The Nokia 2730 classic sports the Series 40 5th edition user interface with Feature Pack 1. That long designation may sound intimidating but what you need to know is this – if you’ve used a Nokia feature phone before, you pretty much know what you’re getting with the 2730 classic.
It doesn’t have an active standby homescreen though – the homescreen just shows the usual status reading and time and date. The on-screen clock uses a big font so it’s easy to see.
You can install Java games and simple applications and download new themes – the Ovi Store should be the first place you check, but more about it later. For more details, you can check some of our other Nokia reviews.
In the call department the Nokia 2730 classic doesn’t hold any surprises – it doesn’t have smart dialing as usual, but offers voice clarity for enhanced in-call sound. During calls, even at the highest setting, the sound isn’t very loud. Signal reception is not very strong either.
In our traditional loudspeaker test, the 2730 classic scored a disappointing Below Average mark. You can read more about the test here.
|Speakerphone test||Voice, dB||Ringing ||Overall score|
|Nokia 2730 classic||69.6||65.8||71.2|
|Nokia 3120 classic||69.6||69.5||71.3||Good|
|Sony Ericsson R306 Radio||71.3||68.9||80.3||Very Good|
|Sony Ericsson C510||74.1||75.7||82.7||Excellent|
The messaging department holds no surprises – you get a shared editor for SMS and MMS messages and you can also send Flash and Audio messages. Email uses the same app that we saw in Nokia X3 – it supports anything from Ovi Mail, AIM, AOL, Hotmail, Yahoo mail and Gmail, as well as some others. Setup is very easy – type in your user name and password and the phone takes care of the rest.
The Nokia 2730 classic offers a standard S40 gallery. It works both as a file browser and as a photo gallery – it can copy or send files one by one or in bulk, but as a photo gallery it doesn’t do as well. It can display photos, zoom in twofold and run simple slideshows. There are some basic image editing options too.
The Camera is 2MP fixed-focus with no flash. It offers a self-timer, a white balance setting and some effects. Our biggest gripe with the camera is that it takes photos in portrait by default and you have to manually switch to landscape each time you turn the camera on.

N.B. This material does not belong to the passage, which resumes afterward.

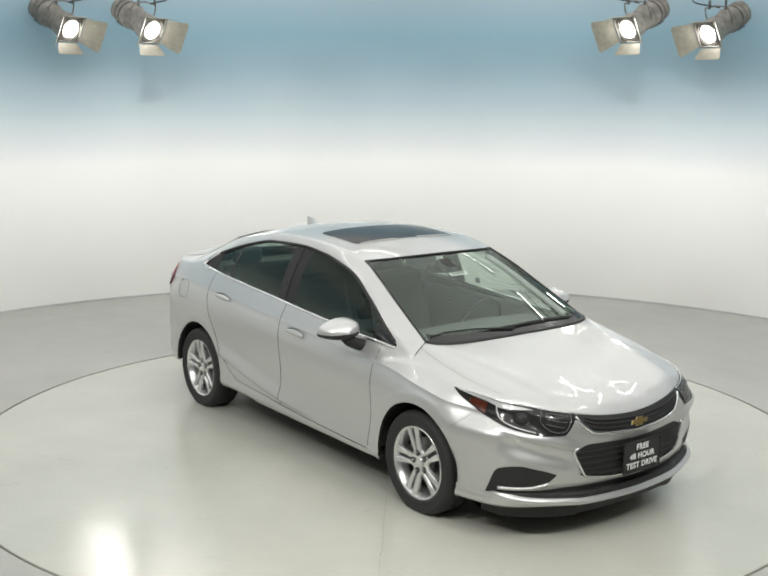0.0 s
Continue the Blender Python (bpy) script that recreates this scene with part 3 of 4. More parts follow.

The image quality is pretty poor even for a 2MP camera – the photos are noisy, there’s very little in term of fine detail and the dynamic range is quite poor as well.
The Music player and the Radio are the same as on other S40 phones, including XpressMusic devices and the Nokia X3. The Music player can filter songs by artist, album and genre and has several preset and custom equalizers. The 2730 classic supports microSD cards up to only 2GB, which limits its use as a dedicated MP3 player. The radio has RDS and can play through the loudspeaker.
The Nokia 2730 classic comes preinstalled with a lot of the standard apps. By default, the Browser shortcut launches Opera Mini 4.2 – a fine choice if you ask us. You also get Ovi integration. Ovi Store offers a lot of content like games, apps, wallpapers and so on – both free of charge and paid. Its interface is very intuitive, so you won’t have a hard time using it.
Ovi Contacts and Ovi Share are also preinstalled. Ovi Contacts lets you chat with other Ovi and Gtalk users. Ovi Share is a bit like Flickr – it lets you upload photos (videos work too) to the Ovi servers where your friends can view them.
Nokia Maps for S40 is very much like its big (and rebranded) brother – Ovi Maps. You can download maps using the Nokia Map Loader, but unlike the latest Ovi Maps, you don’t get free voice-guided navigation. The Nokia 2730 classic doesn’t have built-in GPS in the first place, so if you want to use it for navigation, you’ll have to pair it with an external GPS receiver over Bluetooth. The app itself is easy to work with and offers a highly customizable route planning algorithm.
With cheap phones (or other goods for that matter) you get what you paid for. The Nokia 2730 classic does give a bit more, and that’s fair enough for an entry-level handset. It was announced alongside two flip phones and later on Nokia released a bunch of even cheaper handsets. If it’s “just a phone” you want, they’re all worth a look. The 2730 classic is the most expensive of the lot and it gets you into the upper low-end (or entry midrange depending how you look at it).